Fanny Kemble (born Nov. 27, 1809, London, Eng.—died Jan. 15, 1893, London) was a popular English actress who is also remembered as the author of plays, poems, and reminiscences, the latter containing much information about the stage and social history of the 19th century.
Kemble was the eldest daughter of actors Charles Kemble and Maria Theresa De Camp, and the niece of two of the most distinguished English actors of the later 18th century, John Philip Kemble and his sister Sarah Siddons. In order to save her father from bankruptcy, Fanny Kemble made her debut in his company at Covent Garden in London in October 1829, playing Juliet. Her success was instantaneous, and she was able to recoup the family’s and indeed the theatre’s fortunes, at least for a time. She was an even greater success in 1830 in The Hunchback, which Sheridan Knowles wrote for her. However great her successes, she disliked both acting and the theatrical profession, taking to the stage only when she needed money.
In 1832 she went with her father to the United States and enjoyed immediate success from her debut in Fazio in New York. She subsequently appeared also in The Hunchback and as Juliet to her father’s Romeo. She toured for two years, winning universal acclaim; her appearance in Washington, D.C., enraptured the likes of orator-politician Daniel Webster and Chief Justice John Marshall. In June 1834 she married Pierce Butler, a Philadelphian who was also a Georgia planter, and retired from the stage. She was shocked and disturbed to see at first hand the plantation that was the source of her husband’s wealth, and as she learned more about the institution of slavery she drew away from her husband, from the South, and finally from the United States.
The discovery of Butler’s infidelity led to her return to London in 1846. After a year in Rome she reluctantly returned to the stage, playing for a time opposite William Macready. In 1848 she happily abandoned acting for public readings from Shakespeare, a far more congenial task. In 1849, the year her husband was granted a divorce on grounds of abandonment, she returned to America and established herself in a cottage in Lenox, Massachusetts. (During this period of her newfound freedom she is credited with having been one of the first to wear the costume later famous as “bloomers.”) She continued to give successful readings until 1862, when she returned again to England.

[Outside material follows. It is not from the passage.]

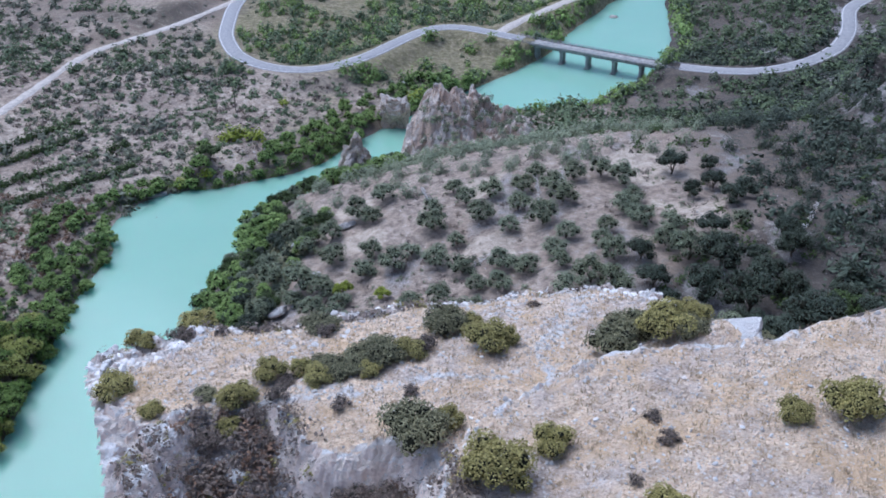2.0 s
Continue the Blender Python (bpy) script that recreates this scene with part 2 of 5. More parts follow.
def soil_material():
    """Dry soil with straw, stones, undergrowth and a dark tone for shade; the mesh's soil attribute says which where.
    """
    m, t, b = material("dry_soil")
    layer = node(t, "ShaderNodeVertexColor", layer_name="soil")
    mask = node(t, "ShaderNodeSeparateColor", {"Color": layer.outputs["Color"]})
    big, mid, fine = grain(t, 0.07, 3), grain(t, 0.6, 5, 0.65), grain(t, 5.0, 6, 0.7)
    earth = ramp(t, mid, (0.30, (0.172, 0.139, 0.115)), (0.46, (0.303, 0.250, 0.208)), (0.58, (0.40, 0.335, 0.28)), (0.74, (0.505, 0.435, 0.377)))
    earth = blend(t, ramp(t, big, (0.42, 0.0), (0.62, 1.0)), earth, blend(t, 0.25, earth, (0.30, 0.225, 0.165)))
    sand = ramp(t, mid, (0.3, (0.36, 0.30, 0.24)), (0.7, (0.55, 0.475, 0.395)))
    # dark tone for undergrowth, also painted where the east slope is shaded
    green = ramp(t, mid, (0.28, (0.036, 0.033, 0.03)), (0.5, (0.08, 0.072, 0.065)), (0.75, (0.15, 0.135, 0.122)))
    stony = ramp(t, fine, (0.35, (0.17, 0.155, 0.15)), (0.55, (0.33, 0.32, 0.315)), (0.72, (0.52, 0.51, 0.50)))
    patch = math_node(t, "ADD", math_node(t, "MULTIPLY", mid, 0.9), -0.45)

    def where(channel):
        return ramp(t, math_node(t, "ADD", mask.outputs[channel], patch), (0.3, 0.0), (0.62, 1.0))
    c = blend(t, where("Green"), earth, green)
    c = blend(t, where("Blue"), c, stony)
    c = blend(t, where("Red"), c, sand)
    meadow = ramp(t, mid, (0.3, (0.12, 0.115, 0.062)), (0.52, (0.25, 0.225, 0.14)), (0.75, (0.41, 0.345, 0.25)))
    c = blend(t, ramp(t, math_node(t, "ADD", layer.outputs["Alpha"], patch), (0.25, 0.0), (0.7, 1.0)), c, meadow)
    tufts = ramp(t, grain(t, 1.7, 5, 0.7, 0.4), (0.52, 0.0), (0.66, 1.0))
    c = blend(t, math_node(t, "MULTIPLY", tufts, 0.35), c, (0.10, 0.09, 0.075))
    clumps = ramp(t, grain(t, 0.45, 6, 0.75, 0.6), (0.5, 0.0), (0.6, 1.0))
    c = blend(t, math_node(t, "MULTIPLY", clumps, 0.35), c, (0.12, 0.105, 0.092))
    chips = ramp(t, grain(t, 9.0, 3, 0.8), (0.64, 0.0), (0.72, 1.0))
    c = blend(t, math_node(t, "MULTIPLY", chips, 0.55), c, (0.50, 0.47, 0.44))
    c = blend(t, 0.35, c, ramp(t, fine, (0.3, 0.25), (0.7, 0.8)), "OVERLAY")
    finish(t, b, c, 0.95, 0.1)
    bump(t, b, math_node(t, "ADD", mid, math_node(t, "MULTIPLY", fine, 0.5)), 0.8, 0.35)
    return m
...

Kemble wrote several plays and published a volume of poems (1844), Notes on Some of Shakespeare’s Plays (1882), and several volumes of reminiscence, including A Year of Consolation (1847), Record of a Girlhood (1878), Records of Later Life (1882), and Further Records, 1848–1883 (1890). Her most lasting work was her Journal of a Residence on a Georgian Plantation (1863), which was adapted from her diary of 1838–39 and issued during the Civil War to influence British opinion against slavery. Kemble returned to England in 1877 and lived in London until her death.